The weeklong exercise was designed to maintain proficiency as a provisional infantry company in preparation for the upcoming Exercise Cobra Gold 2012.
Leading the Marines through the training was 1st Lt. Michael B. Owens, platoon commander for AAV Company, Combat Assault Battalion, 3rd Marine Division, III Marine Expeditionary Force. Owens explained the importance of the training.
“We came out here to get some advanced provisional infantry training and make use of assets that aren’t normally available to us at Camp Pendleton, Calif., like the helicopter insert, (special effects small-arms marking rounds) and the jungle,” said Owens.
Training was scheduled to consist of a helicopter insert, followed by a patrol through the jungle, and ending with a close-quarters assault. Unfortunately, the cloud cover was too low for helicopters to fly safely. The Marines were instead transported by 7-ton trucks and resumed training without missing a beat.
While disembarking from the trucks, the Marines began to patrol the road to their objective. After a few hundred meters, the squads left the road and headed into the jungle.
Traversing the jungle, the Marines moved into concealed positions around the town. During the assault, each of the town’s buildings were systematically entered and cleared. After all buildings had been cleared, the mock operation ended for the day and the Marines were debriefed.
“The purpose of this exercise was to get the Marines away from our typical job as AAV crewman and hone our infantry skills,” said Cpl. Robert Hildebrand, a team leader and assistant squad leader for the training.
During the previous day, the company received instruction on patrolling, military operations in urban terrain, land navigation and squad communications.
Hildebrand commented on how the exercise was also a good way to pass knowledge from senior to junior Marines.
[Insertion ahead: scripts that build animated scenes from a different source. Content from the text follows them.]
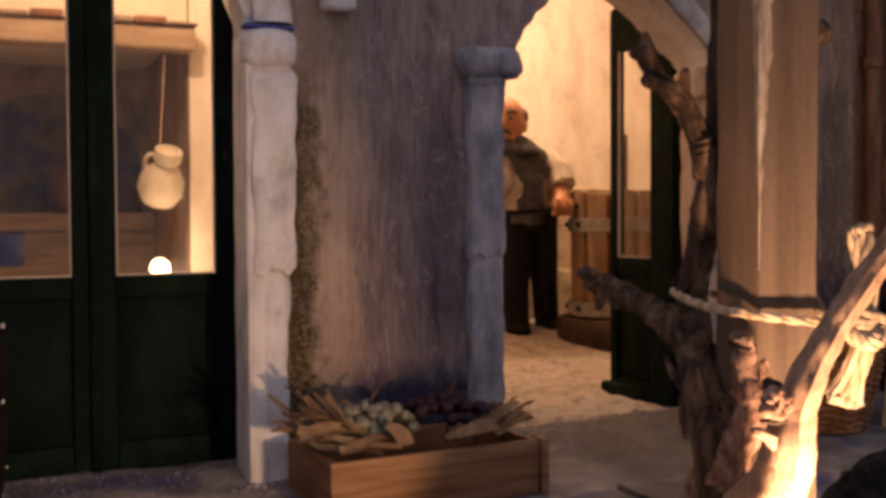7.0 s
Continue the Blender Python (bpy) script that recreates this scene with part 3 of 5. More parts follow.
ring_right = thing("arch_ring", (0.18, 0.73, 0.30), "whitewashed plaster ring round the cellar arch", "arch", "arch rings", "structure")
bm = bmesh.new()
edge = ragged_arch(0.0, 0.316)[20:]
rows = []
for k, (x, z) in enumerate(edge):
    (xa, za), (xb, zb) = edge[max(k - 1, 0)], edge[min(k + 1, len(edge) - 1)]
    n = Vector((za - zb, 0, xb - xa)).normalized()
    rows.append([bm.verts.new((x + n.x * w, y, max(z + n.z * w, 0.3125))) for w, y in ((-0.0004, 0.7375), (-0.0004, 0.7345), (0.004, 0.7322), (0.010, 0.7316), (0.016, 0.7324), (0.0185, 0.7350), (0.0188, 0.7375))])
for r, q in zip(rows, rows[1:]):
    for k in range(6):
        bm.faces.new((r[k], r[k + 1], q[k + 1], q[k]))
part("band", roughen(bm, 0.0010, 55, 1), M_BAND, ring_right)
ring_left = thing("arch_ring", (-0.213, 0.73, 0.32), "whitewashed plaster ring round the door arch", "arch", "arch rings", "structure")
arch_band(-0.213, 0.318, 0.1035, 0.1020, 0.028, 0.02, 1.45, ring_left, 2)
bracket = thing("stone_bracket", (-0.049, 0.73, 0.33), "small pale stone bracket high on the wall", "bracket", kind="structure")
part("block", roughen(box(-0.062, -0.036, 0.722, 0.7375, 0.3315, 0.362, 0.004, 2), 0.0014, 60), M_PLASTER, bracket)

# plaster lining of the openings
def lining(name, x0, x1, y0, y1, z1, label):
    bm = box(x0, x1, y0, y1, -0.004, z1, 0.0015)
    bmesh.ops.subdivide_edges(bm, edges=[e for e in bm.edges if e.calc_length() > 0.03], cuts=9, use_grid_fill=True)
    roughen(bm, 0.0012, 50, x0 * 9)
    return tagged(part(name, bm, M_JAMB), label, "trim", kind="structure")


lining("jamb_1", -0.1175, -0.1045, 0.7282, 0.7724, 0.312, "grey plaster lining beside the green doors")
lining("jamb_3", 0.0860, 0.0900, 0.7400, 0.7720, 0.296, "pale plaster lining of the cellar arch")


def soffit(name, cx, z0, a, b, y0, y1, thick, label, n=28):
    outer = arch(cx, z0, a + 0.0005, b + 0.0005, n)
    inner = arch(cx, z0, a - thick, b - thick, n, True, 0.03, cx)
    bm = prism(outer + inner, y0, y1)
    return tagged(part(name, bm, M_JAMB), label, "trim", kind="structure")


bm = bmesh.new()
front, back = ragged_arch(0.0, 0.316), ragged_arch(0.0125, 0.3155)
rows = []
for k, ((xf, zf), (xb, zb)) in enumerate(zip(front, back)):
    line = [(xf + (xb - xf) * u, 0.7384 + 0.0636 * u, zf + (zb - zf) * u - 0.0015) for u in (0.0, 0.25, 0.5, 0.75, 1.0)]
    o = Vector((xf - 0.197, 0, zf - 0.28)).normalized() * 0.012
    line += [(xb + o.x, 0.8020, zb + o.z + 0.002), (xb + o.x, 0.7724, zb + o.z + 0.002), (xf, 0.7724, zf + 0.0003)]
    rows.append([bm.verts.new(p) for p in line])
for r, q in zip(rows, rows[1:]):
    for k in range(8):
        bm.faces.new((r[k], r[(k + 1) % 8], q[(k + 1) % 8], q[k]))
bm.faces.new(rows[0])
bm.faces.new(rows[-1][::-1])
bmesh.ops.recalc_face_normals(bm, faces=bm.faces[:])
tagged(part("arch_soffit_1", roughen(bm, 0.0012, 60, 3), M_ROOM), "cream plaster underside of the cellar arch", "trim", kind="structure")
soffit("arch_soffit_2", -0.213, 0.315, 0.105, 0.100, 0.7395, 0.7722, 0.0075, "white plaster underside of the door arch")


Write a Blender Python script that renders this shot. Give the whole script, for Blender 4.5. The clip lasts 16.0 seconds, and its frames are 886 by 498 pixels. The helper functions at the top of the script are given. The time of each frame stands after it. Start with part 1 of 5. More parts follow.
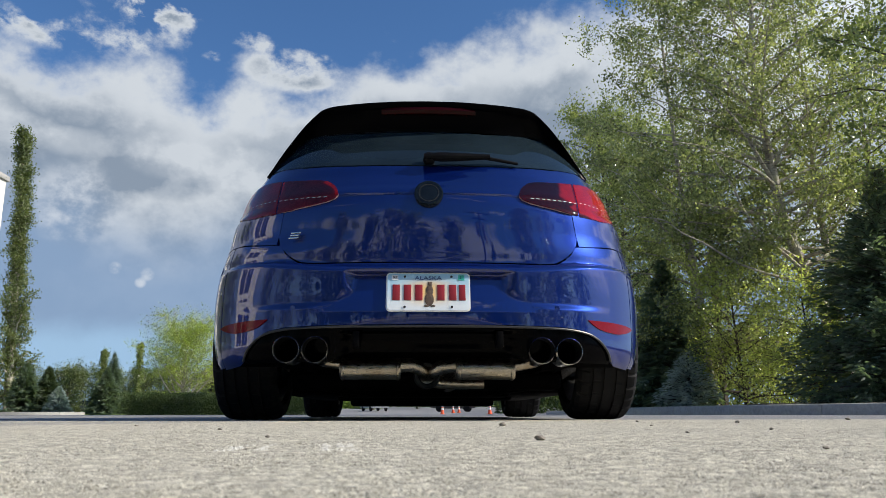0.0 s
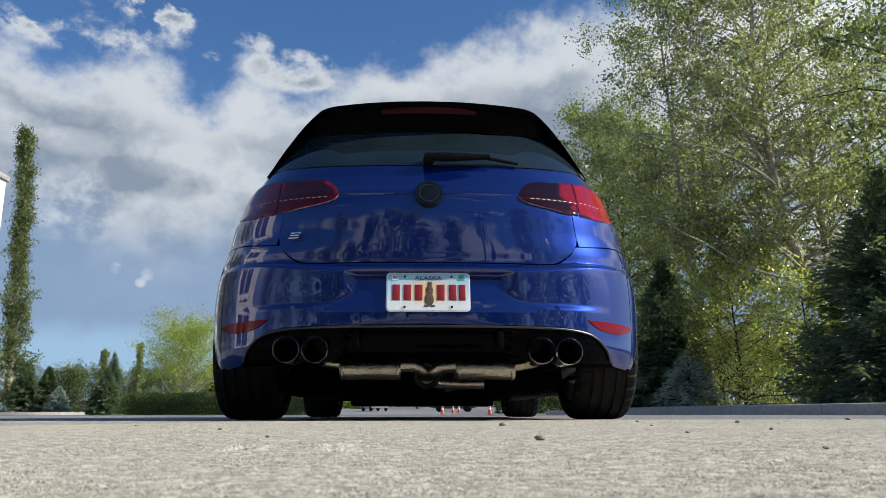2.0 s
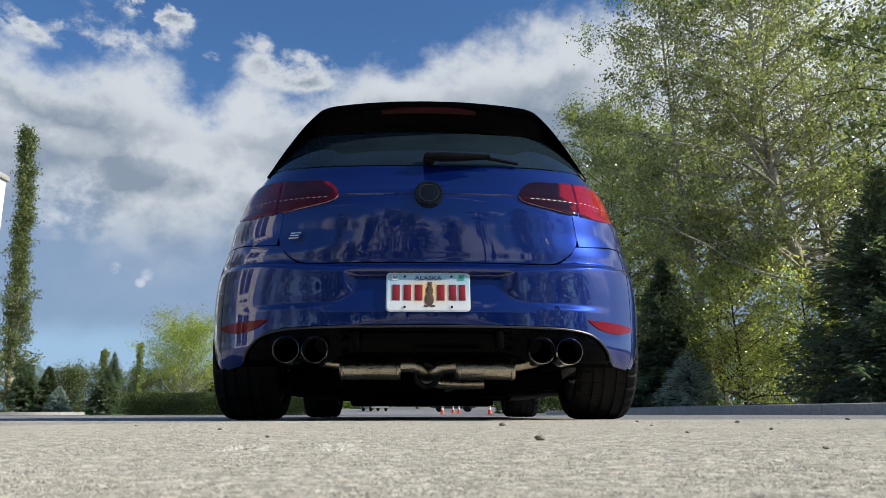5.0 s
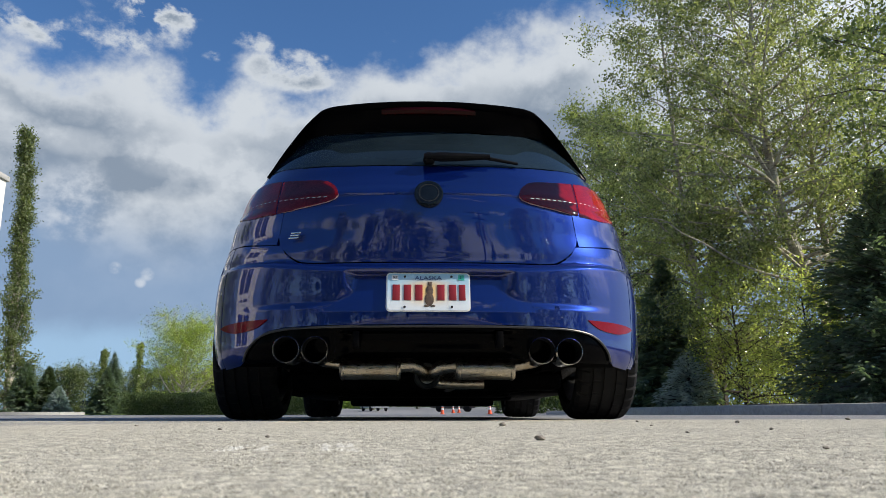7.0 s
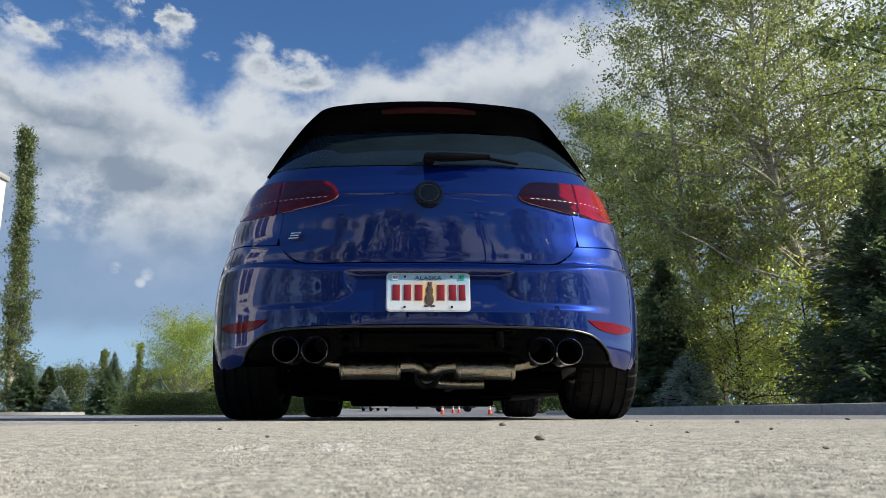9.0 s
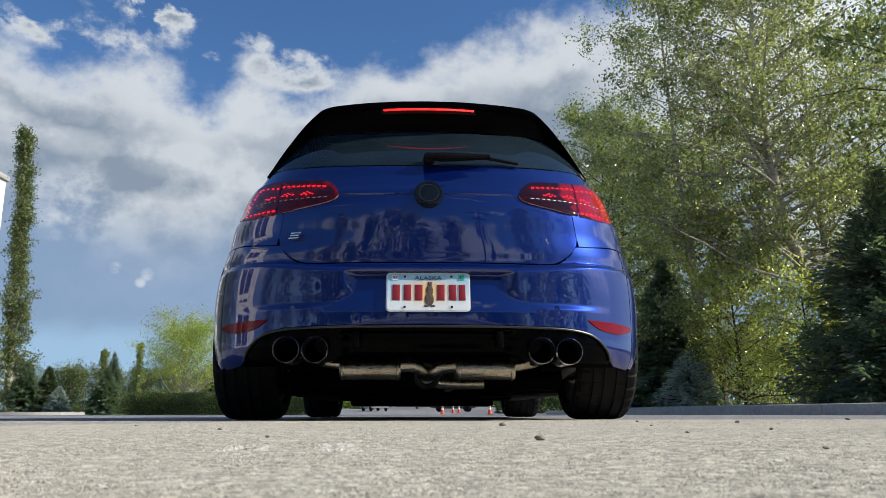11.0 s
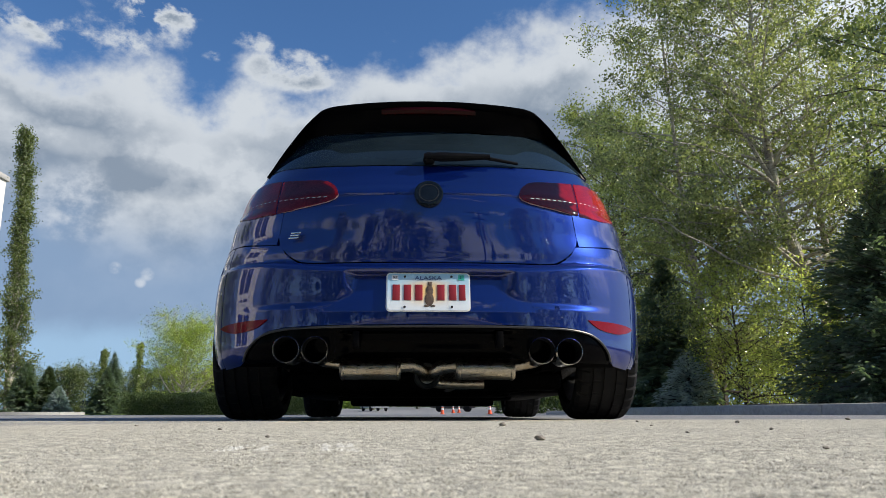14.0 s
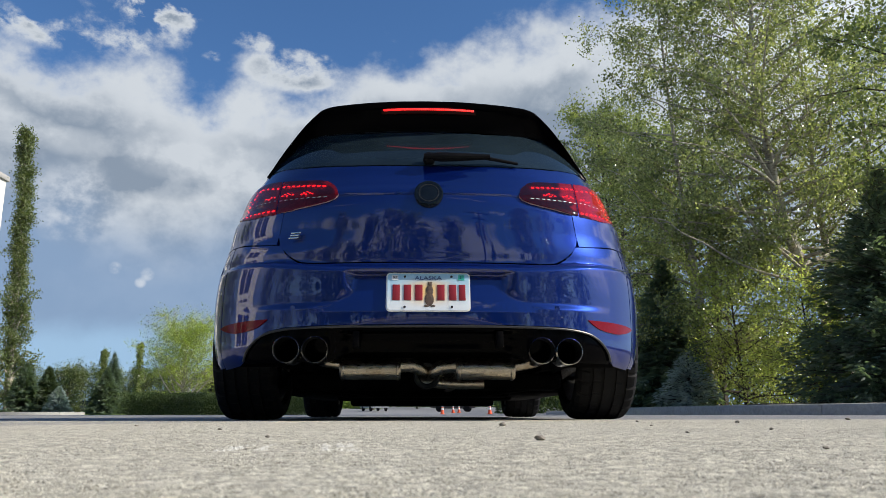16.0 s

All the instruction given was taught by noncommissioned officers who have had prior combat experience, said Hildebrand.
As a result, intensity was high and communication was good, especially when moving through the town, said Hildebrand.
Since tracked units are no longer being deployed to Afghanistan, they are more likely to be used as infantry now, said Owens. It is important that the AAV company gets out and trains as much as possible to improve these skills.
These exercises have a secondary use to the company by breaking up the daily routine of maintenance of its vehicles. In an environment as humid as Okinawa, rust builds up faster than normal, said Owens. The maintenance on the AAVs can become monotonous quickly.
As a result of the classes, live exercises and training in the jungle environment, the AAV Marines of 3rd Marine Division will be able to effectively patrol through the jungle and assault urban environments when called upon, said Hildebrand.